(Juba) – Africa’s refined cotton seed oil market is expected to grow slowly but steadily over the next decade, offering new opportunities for importers, producers, and policy makers across the continent, including in countries like South Sudan, where vegetable oil imports form an essential part of household consumption and food security.
According to a new report published by IndexBox, the market volume for refined cotton-seed oil in Africa is forecast to increase at a compound annual growth rate (CAGR) of +1.2% from 2024 to 2035. The total volume is projected to reach 838,000 metric tonnes by the end of 2035. In terms of value, the market is expected to grow at a slightly higher rate of +1.6% annually, reaching an estimated USD 929 million (SSP 1.54 trillion at the June 2025 exchange rate of USD 1 = SSP 1,660).
In 2024 alone, Africa’s consumption of refined cotton-seed oil rose by 5.5% to 738,000 tonnes, continuing a three-year growth trend after a previous decline. Over the past decade, average annual growth in consumption stood at +1.9%, showing the resilience of demand for the product despite fluctuations in production and trade.
In value terms, the market declined slightly in 2024 to USD 783 million (SSP 1.3 trillion), following a peak of USD 816 million in 2022. This minor drop reflects shifts in wholesale prices and import costs. Nonetheless, the overall trend since 2013 remains positive, with an average annual increase of +1.3%.
Nigeria, the Democratic Republic of the Congo, and Ethiopia accounted for the highest volumes of cotton-seed oil consumption in 2024, jointly making up 28% of the continent’s total. Other significant consumers included Egypt, Tanzania, Kenya, Uganda, South Africa, Sudan, and Algeria, who together represented an additional 31%.
Uganda, a major trading partner of South Sudan, has recorded the fastest growth in both total and per capita consumption, with a CAGR of +3.2% in volume and +4.9% in market size. In per capita terms, Uganda led with 607 kg per 1,000 persons, followed closely by Kenya and Tanzania. This trend has implications for neighbouring markets such as South Sudan, where much of the vegetable oil on store shelves is sourced from Uganda.
Production across Africa reached 733,000 tonnes in 2024, up 4.9% from the previous year. This marks the highest level recorded since 2013, when production began its current upward trend, growing at an annual average of +2.0%. In terms of value, output was estimated at USD 767 million (SSP 1.27 trillion), a slight decline from the 2022 peak of USD 837 million.
Nigeria, the DRC, and Ethiopia were also the top producers, with countries such as Egypt, Tanzania, Kenya, South Africa, Uganda, Sudan, and Algeria contributing significantly to the continent’s total production.
Import trends show a complex picture. While overall imports stood at a relatively low 12,000 tonnes in 2024, this was a 75% increase compared to the previous year, indicating renewed demand in certain markets. Nigeria accounted for the largest share, importing 4,100 tonnes, or 35% of the total. Ethiopia, Mali, South Africa, Lesotho, and Botswana were other key importers.

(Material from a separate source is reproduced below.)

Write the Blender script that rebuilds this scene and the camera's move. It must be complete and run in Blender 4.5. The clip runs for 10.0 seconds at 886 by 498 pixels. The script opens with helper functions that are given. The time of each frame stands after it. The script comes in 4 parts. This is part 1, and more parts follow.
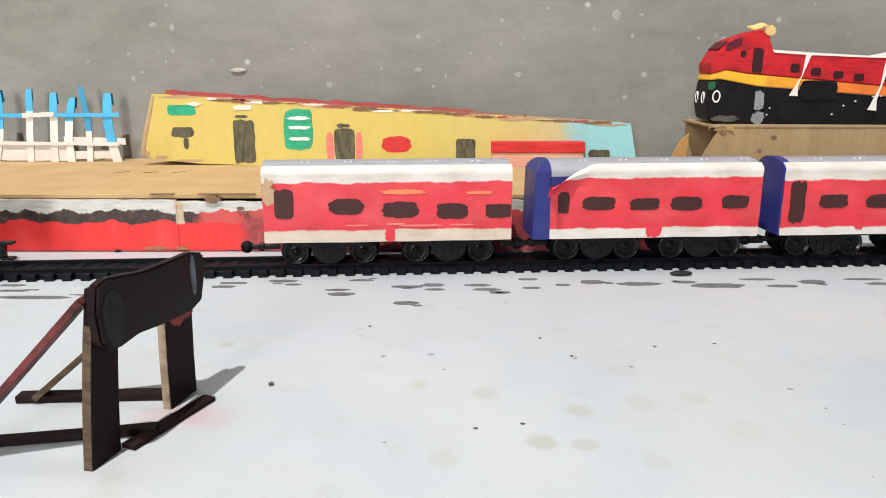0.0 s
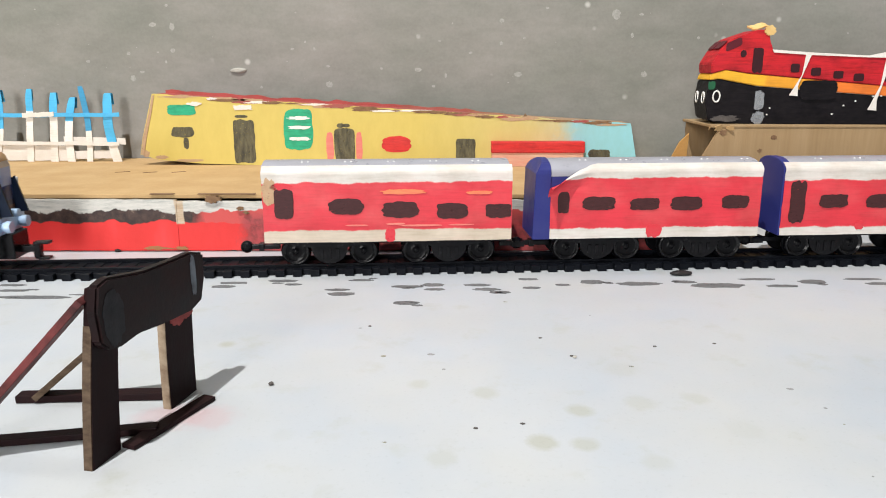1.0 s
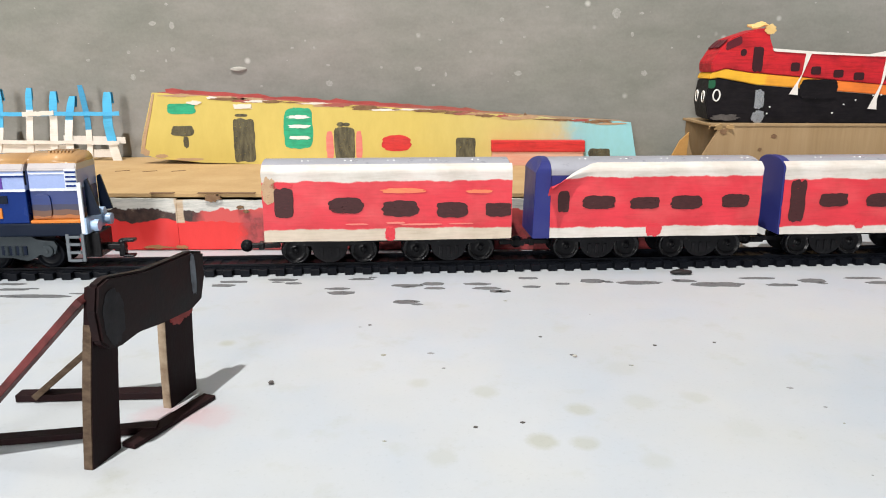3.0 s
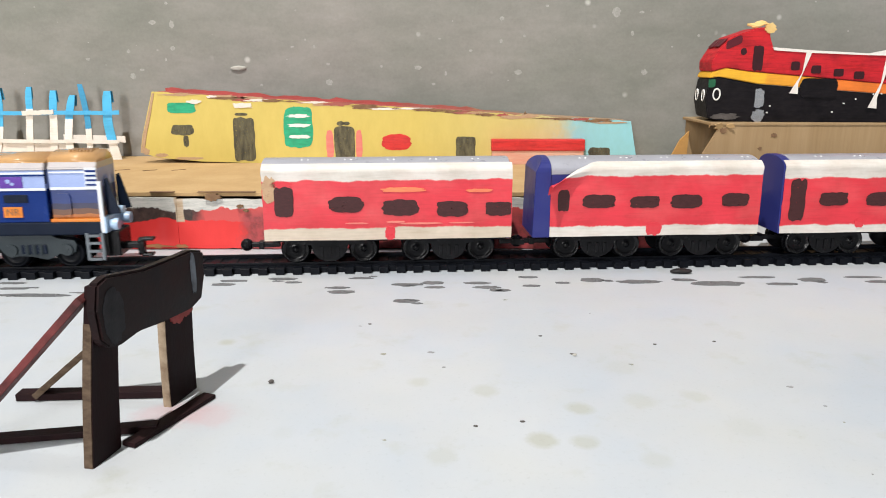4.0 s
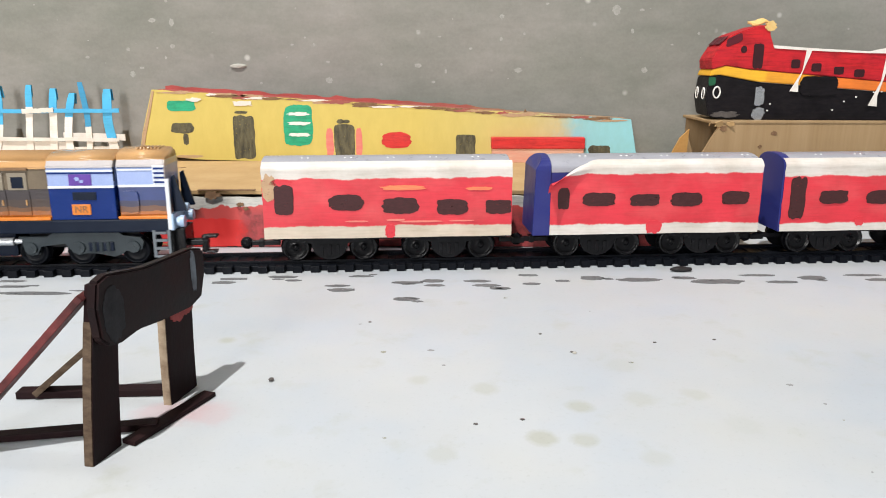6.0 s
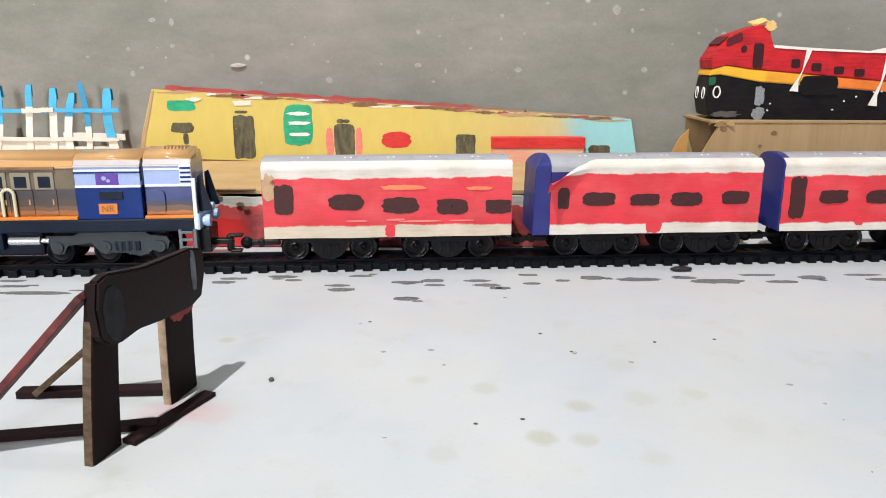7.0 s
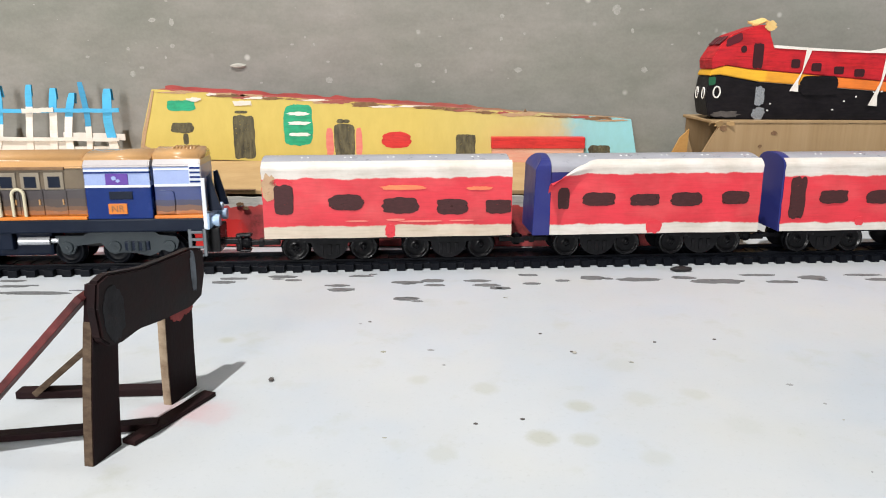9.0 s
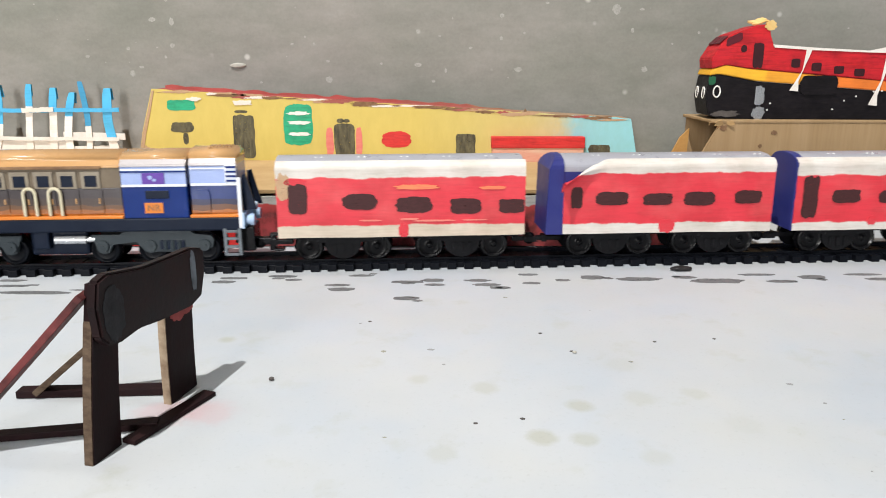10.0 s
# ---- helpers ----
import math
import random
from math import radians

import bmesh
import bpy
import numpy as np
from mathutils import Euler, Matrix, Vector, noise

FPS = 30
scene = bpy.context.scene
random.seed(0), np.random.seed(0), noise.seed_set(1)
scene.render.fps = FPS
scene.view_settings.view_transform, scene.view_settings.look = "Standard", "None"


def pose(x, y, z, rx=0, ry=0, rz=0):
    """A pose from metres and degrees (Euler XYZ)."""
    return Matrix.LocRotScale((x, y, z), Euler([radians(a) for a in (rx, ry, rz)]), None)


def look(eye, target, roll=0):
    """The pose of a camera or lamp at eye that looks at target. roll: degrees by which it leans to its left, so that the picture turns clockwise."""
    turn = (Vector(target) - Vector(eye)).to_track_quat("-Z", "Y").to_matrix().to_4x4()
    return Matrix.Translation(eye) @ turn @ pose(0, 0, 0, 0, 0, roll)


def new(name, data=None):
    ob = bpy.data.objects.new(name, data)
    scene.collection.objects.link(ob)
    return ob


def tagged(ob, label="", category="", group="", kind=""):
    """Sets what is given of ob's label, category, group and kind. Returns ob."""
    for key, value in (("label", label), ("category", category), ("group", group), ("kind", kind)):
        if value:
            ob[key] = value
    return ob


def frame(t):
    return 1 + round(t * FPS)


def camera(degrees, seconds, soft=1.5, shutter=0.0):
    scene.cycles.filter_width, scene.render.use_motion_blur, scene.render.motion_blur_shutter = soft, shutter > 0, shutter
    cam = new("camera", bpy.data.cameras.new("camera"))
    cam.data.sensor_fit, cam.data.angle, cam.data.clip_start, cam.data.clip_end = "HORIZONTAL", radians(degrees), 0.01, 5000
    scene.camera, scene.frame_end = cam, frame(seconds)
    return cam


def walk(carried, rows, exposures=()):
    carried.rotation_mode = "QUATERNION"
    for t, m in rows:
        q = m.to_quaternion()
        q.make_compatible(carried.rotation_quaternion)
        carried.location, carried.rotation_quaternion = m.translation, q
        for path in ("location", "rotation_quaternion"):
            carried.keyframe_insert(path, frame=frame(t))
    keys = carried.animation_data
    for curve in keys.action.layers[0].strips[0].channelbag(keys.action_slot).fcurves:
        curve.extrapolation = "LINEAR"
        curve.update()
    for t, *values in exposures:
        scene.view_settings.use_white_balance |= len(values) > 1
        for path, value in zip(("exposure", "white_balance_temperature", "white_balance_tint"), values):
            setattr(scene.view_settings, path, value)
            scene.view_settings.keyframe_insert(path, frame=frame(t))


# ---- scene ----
CLIP = 10.0
TILT = 13.82
EYE = (0.0, 0.0, 0.152)
cam = camera(62, CLIP, soft=1.0, shutter=1.0)


def view(drop):
    """The camera's pose, tilted down by TILT and a further drop in degrees."""
    return pose(*EYE, 90 - TILT - drop, 0, 0)


walk(cam, [(0.0, view(0)), (0.8, view(0.009)), (1.6, view(0.009)), (2.4, view(0.041)), (3.2, view(0.11)), (4.0, view(0.166)),
           (4.8, view(0.175)), (5.2, view(0.212)), (5.6, view(0.285)), (6.2, view(0.322)), (7.0, view(0.34)), (8.0, view(0.317)),
           (9.0, view(0.336)), (10.0, view(0.368))], exposures=[(0.0, 0.0), (10.0, 0.0)])

# ---- light ----
world = bpy.data.worlds.new("world")
scene.world = world
world.use_nodes = True
world.node_tree.nodes["Background"].inputs[0].default_value = (0.75, 0.8, 0.85, 1)
world.node_tree.nodes["Background"].inputs[1].default_value = 0.1


def room_lamp(name, eye, target, watts, size, colour):
    data = bpy.data.lights.new(name, "AREA")
    data.shape, data.size, data.energy, data.color = "DISK", size, watts, colour
    ob = new(name, data)
    ob.matrix_world = look(eye, target)
    return ob


room_lamp("ceiling_lamp", (-0.47, -0.45, 2.35), (0.05, 0.55, 0.0), 84, 0.04, (1.0, 0.97, 0.93))
# tube light fixed high on the wall and running along it
tube_light = room_lamp("tube_light", (-0.6, 0.80, 2.35), (-0.6, 0.60, 0.0), 9, 1.2, (0.93, 0.97, 1.0))
tube_light.matrix_world = pose(-0.6, 0.80, 2.35, -8, 0, 0)
tube_light.data.shape, tube_light.data.size, tube_light.data.size_y = "RECTANGLE", 1.2, 0.026
# unseen fill lamp added behind the camera to brighten upright faces
front_fill = room_lamp("front_fill_lamp", (-0.85, -2.52, 0.72), (-0.1, 0.8, 0.1), 68, 0.5, (1.0, 0.98, 0.96))
front_fill.data.shape, front_fill.data.size_y = "RECTANGLE", 1.25

# ---- materials ----


def shader(name):
    m = bpy.data.materials.new(name)
    m.use_nodes = True
    return m, m.node_tree.nodes, m.node_tree.links, m.node_tree.nodes["Principled BSDF"]


def rgba(c):
    return (c[0], c[1], c[2], 1.0)


def noise_node(nodes, links, vec, scale, detail=4.0, rough=0.6):
    n = nodes.new("ShaderNodeTexNoise")
    n.inputs["Scale"].default_value, n.inputs["Detail"].default_value, n.inputs["Roughness"].default_value = scale, detail, rough
    links.new(vec, n.inputs["Vector"])
    return n


def stretched(nodes, links, stretch, world_space=False):
    co = nodes.new("ShaderNodeNewGeometry" if world_space else "ShaderNodeTexCoord")
    mp = nodes.new("ShaderNodeMapping")
    mp.inputs["Scale"].default_value = stretch
    links.new(co.outputs["Position" if world_space else "Object"], mp.inputs["Vector"])
    return mp.outputs[0]


def ramp(nodes, links, fac, stops, interpolation="LINEAR"):
    r = nodes.new("ShaderNodeValToRGB")
    r.color_ramp.interpolation = interpolation
    el = r.color_ramp.elements
    while len(el) < len(stops):
        el.new(0.5)
    for e, (p, c) in zip(el, stops):
        e.position, e.color = p, rgba(c)
    links.new(fac, r.inputs[0])
    return r.outputs[0]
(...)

The total value of Africa’s cotton-seed oil imports rose to USD 16 million (SSP 26.6 billion) in 2024. Nigeria again led the list with USD 5.3 million worth of imports, followed by Ethiopia and Botswana. Interestingly, while overall imports have been declining since 2017, countries like Mauritius and Ethiopia showed positive growth, suggesting emerging demand in select markets.
Import prices in 2024 averaged USD 1,386 per tonne, up 11% from 2023. Botswana had the highest import prices at USD 3,045 per tonne, while South Africa recorded one of the lowest at just USD 480 per tonne. Price variations are driven by factors such as freight costs, processing quality, and national tariffs.
Exports from Africa grew 13% in volume in 2024 to reach 7,100 tonnes. However, export revenues dropped to USD 7.3 million (SSP 12.1 billion), indicating weaker global pricing. South Africa led with 3,200 tonnes exported, accounting for 45% of total shipments, followed by Burkina Faso and Benin. In terms of value, South Africa remained dominant with USD 4.4 million in exports.
Export prices dropped by 20% in 2024 to USD 1,027 per tonne, with Zimbabwe recording the lowest prices and South Africa the highest. Analysts suggest that market volatility and price competition from other vegetable oils like palm and sunflower oil could influence future export margins.
For South Sudan, where domestic edible oil production is limited and dependency on imports remains high, developments in the regional cotton-seed oil market offer both opportunities and risks. Price shifts in neighbouring Uganda and Kenya, along with trade routes via Nimule and Elegu, could impact the retail prices paid by consumers in Juba, Wau, and other urban areas.
There is also potential for investment in local oil refining and processing as regional consumption grows, which could reduce costs and create jobs. With a steadily expanding market and rising demand for refined oil products, South Sudanese traders and policymakers may find value in keeping a close eye on these evolving trends.